TORONTO – Renowned author and poet Margaret Atwood is getting this year’s Lifetime Recognition Award from the Griffin Poetry Prize.
The literary award is handed out periodically to international artists working in poetry, and more often than not has gone to a non-Canadian writer.
This year it puts a spotlight on the Toronto author as the race for the $130,000 Griffin Poetry Prize includes no Canadian finalists for the first time in the award’s 25-year history.
Shortlisted collections are written by U.S., European and Cuban poets and translators, who stand to get $10,000 as runners-up: Aaron Coleman, Durs Grünbein, Brian Henry, Karen Leeder, Carl Phillips and Diane Seuss.
The Griffin originally offered separate prizes for Canadian and international contenders but in 2023 merged them into a single prize open to all poets.
The winner will be announced June 4 at the Griffin Poetry Prize Readings in Toronto, where Atwood will be interviewed on stage by American poet Carolyn Forché. A Canadian is guaranteed to win another award – the Canadian First Book Prize – set to be announced May 21.
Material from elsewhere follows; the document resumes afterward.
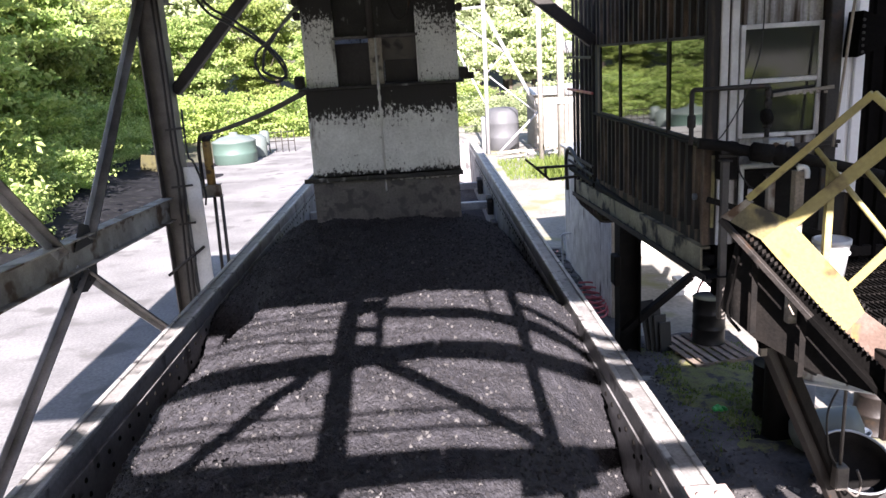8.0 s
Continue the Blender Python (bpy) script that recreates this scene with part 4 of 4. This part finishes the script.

Atwood earns the career honour after releasing “Paper Boat” in October 2024, a collection of new and selected poems from 1961 to 2023.
Before that, she published “Dearly” in 2020, her first collection of poetry in a decade.
Atwood is arguably best known for acclaimed novels including “Cat’s Eye,” “The Robber Bride,” “Alias Grace,” and the 1985 classic, “The Handmaid’s Tale.”
“The Testaments,” her 2019 bestselling sequel to “The Handmaid’s Tale,” won the Booker Prize.